For small producers, the exposure is invaluable. Many report significant sales after meeting visitors at the Fête du Cognac, who later track down their labels abroad. In that way, the festival functions almost as a trade fair, albeit one laced with good humour and music rather than business suits.


Planning a Visit
If you’re tempted (and it’s hard not to be), planning ahead is wise. Hotels in and around Cognac, from riverside B&Bs to vineyard gîtes, fill quickly once ticket sales open in spring. The nearest airports are Bordeaux Mérignac and La Rochelle, both about a 90-minute drive. There’s also a direct train line from Paris via Angoulême, which connects visitors to the town centre within two hours.
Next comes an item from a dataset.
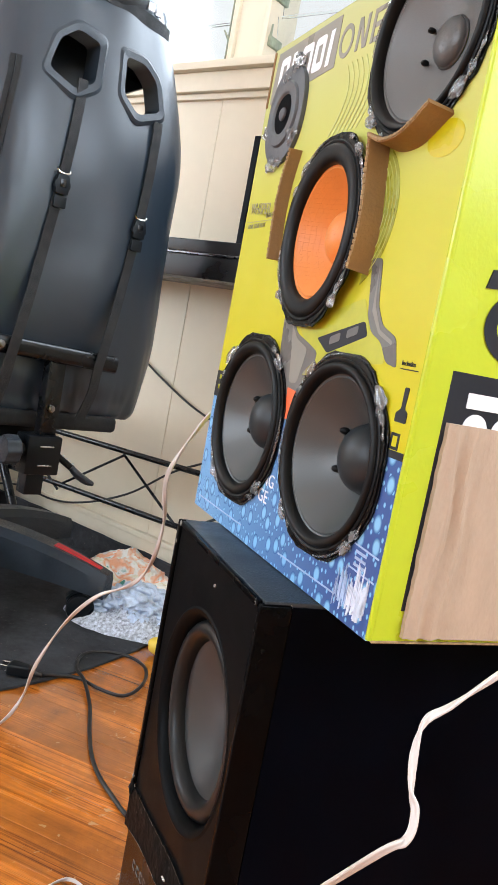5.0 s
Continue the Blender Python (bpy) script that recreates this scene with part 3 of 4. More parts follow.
def subwoofer(m):
    """x along its front, y into it."""
    W, D, HT = 0.2176, 0.36, 0.478
    s = thing("subwoofer", m, "black floor-standing subwoofer with a round woofer and a lower port", "subwoofer")
    wc, wr, pc, pr = (0.1180, 0.3375), 0.0915, (0.069, 0.062), 0.05
    FD = 0.0186  # depth of the front frame
    hull = [(0.004, 0.006), (W - 0.0012, 0.006), (W - 0.0012, HT - 0.002), (0.004, HT - 0.002)]
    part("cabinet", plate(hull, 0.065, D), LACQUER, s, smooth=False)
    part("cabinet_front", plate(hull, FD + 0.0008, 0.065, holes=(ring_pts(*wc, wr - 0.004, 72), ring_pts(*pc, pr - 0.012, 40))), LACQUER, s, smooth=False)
    part("top_panel", box(0.003, W - 0.002, -0.0030, D, HT - 0.0025, HT + 0.0015, 0.001), SUB_TOP, s, "dusty top with a slate-blue reflection in its colour")
    # rounded corner mouldings of the front frame
    part("edge_trim", box(W - 0.0052, W + 0.0006, -0.0072, FD, 0.006, HT - 0.0005, 0.0024, 4), EDGE_GLOSS, s, "glossy black corner moulding")
    part("edge_trim", box(-0.0012, 0.006, 0.002, FD, 0.006, HT - 0.0005, 0.002), BROWN_GLOSS, s)
    part("baffle", plate([(0.006, 0.006), (W - 0.0055, 0.006), (W - 0.0055, HT - 0.004), (0.006, HT - 0.004)], 0.004, FD,
                         holes=(ring_pts(*wc, wr - 0.004, 72), ring_pts(*pc, pr, 40))), SUB_FRONT, s)
    bm = plate([(0.007, 0.198), (W - 0.0062, 0.198), (W - 0.0062, HT - 0.0045), (0.007, HT - 0.0045)], -0.006, 0.0035, holes=(ring_pts(*wc, wr, 72),))
    part("upper_panel", bm, SUB_FRONT, s)
    bm = plate([(0.002, 0.006), (W - 0.0060, 0.006), (W - 0.0060, 0.197), (0.002, 0.197)], -0.004, 0.0035, holes=(ring_pts(*pc, pr + 0.002, 40),))
    part("lower_panel", bm, BROWN_GLOSS, s, "glossy brown-black lower panel")

    # tape laid crookedly over the joint of the two panels
    def tape_low(x):
        return float(np.interp(x, (0, 0.03, 0.06, 0.12, 0.21), (0.158, 0.168, 0.1755, 0.183, 0.1895)))

    def tape_high(x):
        return float(np.interp(x, (0, 0.02, 0.06, 0.145, 0.21), (0.202, 0.207, 0.212, 0.2245, 0.2265)))

    bm = bmesh.new()
    nx, nz, rows = 60, 12, []
    for i in range(nx + 1):
        x = -0.0012 + (W - 0.0045) * i / nx
        a, b = tape_low(x) + 0.0008 * noise.noise(Vector((x * 120, 1, 0))), tape_high(x) + 0.0011 * noise.noise(Vector((x * 150, 5, 0)))
        row = []
        for k in range(nz + 1):
            z = a + (b - a) * k / nz
            y = -0.0082 + 0.0009 * noise.noise(Vector((x * 60, z * 140, 2))) + 0.0005 * noise.noise(Vector((x * 200, z * 260, 7)))
            row.append(bm.verts.new((x, y, z)))
        rows.append(row)
    for p, q in zip(rows, rows[1:]):
        for k in range(nz):
            bm.faces.new((p[k], q[k], q[k + 1], p[k + 1]))
    rim = rows[0] + [r[-1] for r in rows[1:]] + rows[-1][-2::-1] + [r[0] for r in rows[-2:0:-1]]
    low = [bm.verts.new((v.co.x, -0.0038, v.co.z)) for v in rim]
    for k in range(len(rim)):
        bm.faces.new((rim[k - 1], rim[k], low[k], low[k - 1]))
    tape = part("tape_strip", bm, TAPE, s, "wrinkled black tape strip")
    path = [Vector((x, -0.0086, tape_low(x) + 0.0003 + 0.0008 * noise.noise(Vector((x * 120, 1, 0))))) for x in np.linspace(0.02, 0.200, 60)]
    part("frayed_edge", sweep(path, circle(0.00028, 5), scale=lambda u: 0.25 + abs(noise.noise(Vector((u * 22, 3, 0)))) * 2), SCUFF, tape, "pale frayed edge")
    path = [Vector((x, -0.0086, tape_high(x) - 0.0003 + 0.0011 * noise.noise(Vector((x * 150, 5, 0))))) for x in np.linspace(0.03, 0.19, 60)]
    part("frayed_edge", sweep(path, circle(0.0002, 5), scale=lambda u: 0.1 + abs(noise.noise(Vector((u * 35, 9, 0)))) * 2), SCUFF, tape)
    part("tape_tuft", blob((0.004, -0.0085, 0.203), 0.0062, 12, squash=(0.9, 0.4, 1.4), amp=0.7), TAPE, s)
    part("lamp", rod((0.132, -0.0092, 0.2010), (0.1385, -0.0092, 0.2018), 0.0009, seg=8), WHITE_RING, s, "small white indicator")
    # plain strokes where the maker's badge sits
    for k in range(4):
        x, z = 0.036 + k * 0.0125, 0.138 + k * 0.0027
        bm = box(x, x + 0.0072, -0.0046, -0.0039, z, z + 0.0011, 0.0002, 1)
        box(x, x + 0.0011, -0.0046, -0.0039, z + 0.0012, z + 0.0068, 0.0002, 1, bm)
        box(x, x + 0.0072, -0.0046, -0.0039, z + 0.0069, z + 0.0080, 0.0002, 1, bm)
        part("badge_bar", bm, BADGE, s)
    # the woofer: a flared rim, a deep gap, a fat rubber roll and a shallow cone
    t = Matrix.Translation((wc[0], -0.006, wc[1])) @ Matrix.Rotation(radians(90), 4, "X")
    part("recess_ring", lathe([(wr + 0.0015, 0.0), (wr - 0.0005, 0.0008), (wr - 0.003, 0.0), (wr - 0.006, -0.0025), (wr - 0.0085, -0.007), (wr - 0.010, -0.013), (wr - 0.0105, -0.022)], m=t, seg=72), SUB_FRONT, s, "flared black recess")
    so, si = 0.0820, 0.0640
    part("gasket", lathe([(wr - 0.0105, -0.019), (so - 0.001, -0.0185), (so - 0.002, -0.016)], m=t, seg=72), SUB_RUBBER, s)
    part("surround", lathe([(so - (so - si) * (1 - math.cos(math.pi * k / 14)) / 2, -0.0165 + 0.0125 * math.sin(math.pi * k / 14) ** 0.85 - 0.002 * k / 14) for k in range(15)], m=t, seg=72), SUB_RUBBER, s, "fat black rubber roll")
    cone = [(si + 0.0005, -0.0175), (si - 0.002, -0.0178)] + [((si - 0.002) * (1 - u) + 0.0003, -0.0178 - 0.0190 * math.sin(u * math.pi / 2) ** 1.1) for u in (k / 14 for k in range(1, 14))] + [(0, -0.0370)]
    part("cone", lathe(cone, m=t, seg=72), SUB_CONE, s, "charcoal woofer cone")
    part("edge_bead", box(-0.001, 0.0062, -0.0088, 0.002, 0.206, HT + 0.001, 0.0022, 3), EDGE_GLOSS, s, "thin scuffed black edge strip")
    part("edge_bead", box(0.0062, W - 0.0054, -0.0075, -0.0032, HT - 0.0044, HT + 0.0008, 0.0012), EDGE_GLOSS, s)
    for x, y, z, r in ((0.008, -0.0085, HT - 0.001, 0.0018), (0.004, -0.0088, HT - 0.02, 0.0013), (W - 0.010, -0.0068, HT - 0.002, 0.0018), (W - 0.0022, FD - 0.0006, HT - 0.0022, 0.0014), (0.0035, -0.0092, 0.214, 0.0016), (0.010, -0.0082, 0.207, 0.0011)):
        part("worn_spot", blob((x, y, z), r, x * 900 + z * 70, squash=(1.2, 0.5, 1.5), amp=0.7, sub=2), SCUFF, s)
    t = Matrix.Translation((pc[0], -0.004, pc[1])) @ Matrix.Rotation(radians(90), 4, "X")
    part("port", lathe([(pr + 0.004, 0.0), (pr + 0.001, 0.0015), (pr - 0.004, -0.003), (pr - 0.012, -0.02), (pr - 0.0135, -0.045), (pr - 0.014, -0.066), (0, -0.066)], m=t, seg=48), BROWN_GLOSS, s, "flared bass port")
    # fine silver line drawn as an arc above the port; no trim sits there
    arc = [Vector((pc[0] + (pr + 0.013) * math.cos(a), -0.0046, pc[1] + (pr + 0.013) * math.sin(a))) for a in (radians(20 + 160 * k / 24) for k in range(25))]
    part("thin_arc", sweep(arc, circle(0.00028, 6)), SILVER, s)
    part("grille_peg", rod((0.121, -0.0072, 0.456), (0.121, -0.0055, 0.456), 0.0016, seg=10), SILVER, s)
    for x in (0.03, W - 0.03):
        for y in (0.05, D - 0.05):
            part("foot", rod((x, y, 0.0), (x, y, 0.0065), 0.014, seg=14), RUBBER, s)
    return s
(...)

The festival site itself is walkable, compact, and dotted with food stalls and shaded areas. Bring comfortable shoes, sunscreen, and perhaps a light jumper for those late-night sets by the water.
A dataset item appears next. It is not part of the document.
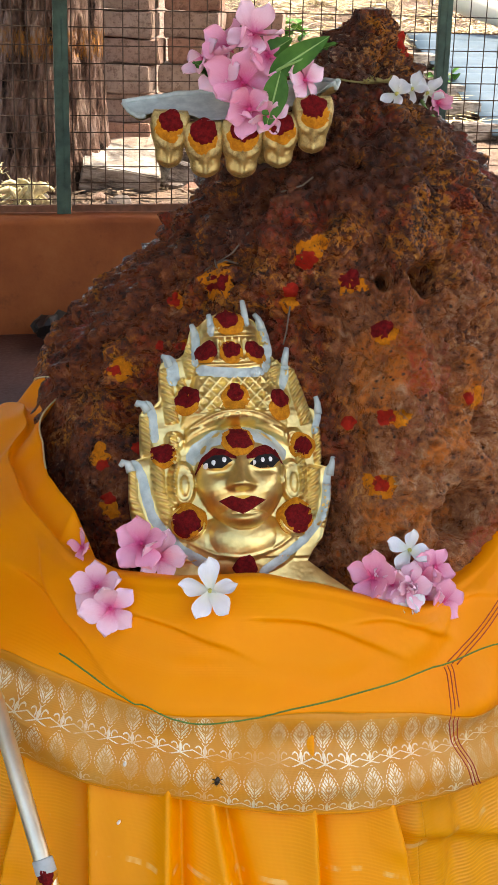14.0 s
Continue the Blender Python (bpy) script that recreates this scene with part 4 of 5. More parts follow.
def build_daubs():
    spots = [(-0.037, 1.093, 0.0125, 0.021, 0, 0), (0.061, 1.117, 0.011, 0.015, 0.001, 0.009), (0.107, 1.096, 0.013, 0.015, 0.004, -0.004), (0.147, 0.861, 0.010, 0.017, 0, 0), (-0.153, 0.985, 0.008, 0.013, 0.005, 0.003),
             (-0.163, 0.872, 0.008, 0.013, -0.005, 0.008), (0.146, 1.038, 0.012, 0.014, 0, -0.002), (0.112, 0.931, 0.008, 0, 0, 0), (0.150, 0.938, 0.010, 0.014, 0.012, 0.0), (-0.092, 1.076, 0.009, 0.010, 0.006, -0.002),
             (-0.124, 0.893, 0.008, 0, 0, 0), (0.245, 0.966, 0.009, 0.013, 0.008, 0), (0.044, 1.083, 0.009, 0.011, -0.002, -0.012), (-0.078, 1.018, 0.006, 0.008, 0.004, 0.001), (0.075, 1.134, 0.0, 0.008, 0, 0), (-0.105, 1.02, 0.006, 0, 0, 0), (-0.155, 0.83, 0.008, 0.012, 0.003, -0.012)]
    bright = make_smear("bright_vermilion", (0.46, 0.020, 0.008), 0.56)
    ochre = make_smear("orange_turmeric", (0.72, 0.22, 0.008), 0.56)
    for i, (x, z, r, under, ox, oz) in enumerate(spots):
        place = drape_on(MOUND_TREE, x, 0.1, z)
        if under:
            bm = bmesh.new()
            blot(bm, lambda a, b, lift: place(a, b, lift), ox, oz, under, 0, 0.0010, i, 0.5, 0.9, 22, 3)
            part("turmeric_daub", bm, ochre, mound, "orange turmeric smear")
        if r:
            bm = bmesh.new()
            blot(bm, lambda a, b, lift: place(a, b, lift), 0, 0, r, 0, 0.0020, i + 60, 0.45, 0.85, 18, 3)
            part("vermilion_daub", bm, KUMKUM if i in (0, 2, 6) else bright, mound, "vermilion smear")
    # a red stain beside the peak
    place = drape_on(MOUND_TREE, 0.172, 0.4, 1.318)
    bm = bmesh.new()
    blot(bm, lambda a, b, lift: place(a, b, lift), 0, 0, 0.010, 0, 0.002, 91, 0.35, 1.6, 18, 3)
    part("vermilion_daub", bm, bright, mound, "vermilion smear")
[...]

From local secret to cultural treasure
Nearly three decades on from its humble beginnings, the Fête du Cognac stands as one of the finest examples of how rural France reinvents itself without losing its soul. The founders’ vision, to celebrate a local product through music and community, feels as relevant as ever in an age hungry for authenticity. The drinks are local, the food comes from nearby fields and rivers, and the music, well, that’s for everyone.
If you wander down to the quay on one of those July evenings, you’ll find a crowd swaying to brass riffs under warm lights, the smell of melting butter and cognac wafting through the air. Someone will hand you a glass, another will tell you where they’ve come from, and you’ll realise that this little Charente festival has done something remarkable.